SOURCE EXCERPT =
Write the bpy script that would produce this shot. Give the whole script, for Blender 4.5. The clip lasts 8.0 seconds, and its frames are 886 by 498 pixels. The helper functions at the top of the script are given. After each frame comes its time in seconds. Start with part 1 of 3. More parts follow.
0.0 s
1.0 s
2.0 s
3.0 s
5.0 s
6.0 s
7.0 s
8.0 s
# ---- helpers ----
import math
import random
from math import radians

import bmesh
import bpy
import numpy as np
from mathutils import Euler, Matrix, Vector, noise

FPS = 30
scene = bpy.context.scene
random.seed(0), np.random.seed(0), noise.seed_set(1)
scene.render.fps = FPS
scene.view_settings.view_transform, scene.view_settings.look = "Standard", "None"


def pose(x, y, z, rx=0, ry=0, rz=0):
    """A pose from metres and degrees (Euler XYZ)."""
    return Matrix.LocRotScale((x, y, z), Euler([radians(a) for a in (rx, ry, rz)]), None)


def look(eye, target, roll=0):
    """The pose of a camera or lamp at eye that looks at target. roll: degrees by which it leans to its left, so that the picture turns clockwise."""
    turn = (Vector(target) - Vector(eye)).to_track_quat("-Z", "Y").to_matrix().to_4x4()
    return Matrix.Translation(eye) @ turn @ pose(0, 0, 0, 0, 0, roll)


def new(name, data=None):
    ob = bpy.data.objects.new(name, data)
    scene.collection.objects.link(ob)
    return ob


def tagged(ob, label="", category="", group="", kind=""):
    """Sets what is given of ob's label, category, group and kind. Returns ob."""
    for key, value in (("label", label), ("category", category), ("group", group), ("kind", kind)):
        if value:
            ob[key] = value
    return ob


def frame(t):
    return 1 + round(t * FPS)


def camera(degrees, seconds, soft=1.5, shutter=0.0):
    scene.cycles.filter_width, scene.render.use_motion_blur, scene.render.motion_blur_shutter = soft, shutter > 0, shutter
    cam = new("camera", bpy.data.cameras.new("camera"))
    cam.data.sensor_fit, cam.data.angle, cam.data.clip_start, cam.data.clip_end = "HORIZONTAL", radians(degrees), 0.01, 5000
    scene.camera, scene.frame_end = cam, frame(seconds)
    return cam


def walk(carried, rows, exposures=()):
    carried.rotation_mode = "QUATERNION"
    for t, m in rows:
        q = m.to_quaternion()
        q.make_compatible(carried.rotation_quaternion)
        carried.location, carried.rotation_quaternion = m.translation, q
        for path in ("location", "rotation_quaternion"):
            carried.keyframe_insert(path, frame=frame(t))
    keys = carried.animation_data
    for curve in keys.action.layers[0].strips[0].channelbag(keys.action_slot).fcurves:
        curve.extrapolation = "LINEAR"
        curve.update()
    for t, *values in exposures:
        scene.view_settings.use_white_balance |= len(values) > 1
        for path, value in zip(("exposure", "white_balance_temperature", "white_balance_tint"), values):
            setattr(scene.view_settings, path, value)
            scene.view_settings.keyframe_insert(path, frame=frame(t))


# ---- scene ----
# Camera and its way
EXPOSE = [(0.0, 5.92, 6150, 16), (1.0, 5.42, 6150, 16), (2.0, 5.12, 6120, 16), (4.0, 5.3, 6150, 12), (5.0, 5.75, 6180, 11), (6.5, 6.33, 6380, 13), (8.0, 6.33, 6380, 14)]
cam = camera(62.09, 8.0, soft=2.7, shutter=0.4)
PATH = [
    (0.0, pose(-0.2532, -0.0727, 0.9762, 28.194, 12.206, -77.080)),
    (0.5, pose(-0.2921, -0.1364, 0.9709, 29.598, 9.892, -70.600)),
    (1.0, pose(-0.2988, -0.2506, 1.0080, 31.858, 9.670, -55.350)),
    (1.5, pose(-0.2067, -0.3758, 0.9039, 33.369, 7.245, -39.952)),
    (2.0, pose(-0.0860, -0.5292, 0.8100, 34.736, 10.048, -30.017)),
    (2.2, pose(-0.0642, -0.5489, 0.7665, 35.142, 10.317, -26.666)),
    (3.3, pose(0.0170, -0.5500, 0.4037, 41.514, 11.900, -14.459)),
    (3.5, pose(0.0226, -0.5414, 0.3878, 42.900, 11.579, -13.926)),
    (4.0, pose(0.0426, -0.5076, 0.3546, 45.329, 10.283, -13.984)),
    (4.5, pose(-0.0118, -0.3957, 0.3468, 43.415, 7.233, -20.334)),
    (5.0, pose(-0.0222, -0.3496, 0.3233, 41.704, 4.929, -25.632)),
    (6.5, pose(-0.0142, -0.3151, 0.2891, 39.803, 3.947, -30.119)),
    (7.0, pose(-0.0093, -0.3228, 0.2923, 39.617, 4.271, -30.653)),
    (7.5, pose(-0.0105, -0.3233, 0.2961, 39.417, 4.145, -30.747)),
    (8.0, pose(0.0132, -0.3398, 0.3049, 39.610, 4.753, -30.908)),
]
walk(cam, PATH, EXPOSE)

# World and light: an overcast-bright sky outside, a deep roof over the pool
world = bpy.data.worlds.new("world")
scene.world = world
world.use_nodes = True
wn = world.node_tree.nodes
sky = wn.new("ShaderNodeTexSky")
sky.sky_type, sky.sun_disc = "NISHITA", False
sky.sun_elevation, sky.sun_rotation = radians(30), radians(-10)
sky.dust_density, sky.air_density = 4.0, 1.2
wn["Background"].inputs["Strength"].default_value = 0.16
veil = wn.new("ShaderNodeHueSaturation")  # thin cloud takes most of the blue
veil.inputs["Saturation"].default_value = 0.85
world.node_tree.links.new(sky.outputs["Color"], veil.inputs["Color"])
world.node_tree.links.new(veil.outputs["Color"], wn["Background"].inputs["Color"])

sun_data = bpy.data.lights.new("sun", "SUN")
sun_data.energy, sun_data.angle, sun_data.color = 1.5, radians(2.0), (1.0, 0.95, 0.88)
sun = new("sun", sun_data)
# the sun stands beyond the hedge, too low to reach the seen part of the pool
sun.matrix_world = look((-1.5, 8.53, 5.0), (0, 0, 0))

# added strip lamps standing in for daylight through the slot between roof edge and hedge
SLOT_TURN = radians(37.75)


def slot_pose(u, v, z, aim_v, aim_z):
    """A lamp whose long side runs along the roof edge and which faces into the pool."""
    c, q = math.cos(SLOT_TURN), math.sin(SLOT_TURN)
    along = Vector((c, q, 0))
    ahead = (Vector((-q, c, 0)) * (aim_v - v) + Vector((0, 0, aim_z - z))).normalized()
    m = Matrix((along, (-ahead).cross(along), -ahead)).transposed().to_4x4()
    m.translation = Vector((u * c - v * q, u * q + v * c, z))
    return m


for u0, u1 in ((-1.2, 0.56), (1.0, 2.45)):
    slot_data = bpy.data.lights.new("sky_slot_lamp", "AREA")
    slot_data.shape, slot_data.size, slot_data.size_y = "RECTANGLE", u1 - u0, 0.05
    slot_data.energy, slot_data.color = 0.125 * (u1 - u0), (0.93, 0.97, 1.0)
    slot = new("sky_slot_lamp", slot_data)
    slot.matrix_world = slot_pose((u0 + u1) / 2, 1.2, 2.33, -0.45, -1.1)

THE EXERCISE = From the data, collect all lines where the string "that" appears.

SOLUTION =
Write the bpy script that would produce this shot. Give the whole script, for Blender 4.5. The clip lasts 8.0 seconds, and its frames are 886 by 498 pixels. The helper functions at the top of the script are given. After each frame comes its time in seconds. Start with part 1 of 3. More parts follow.
    """The pose of a camera or lamp at eye that looks at target. roll: degrees by which it leans to its left, so that the picture turns clockwise."""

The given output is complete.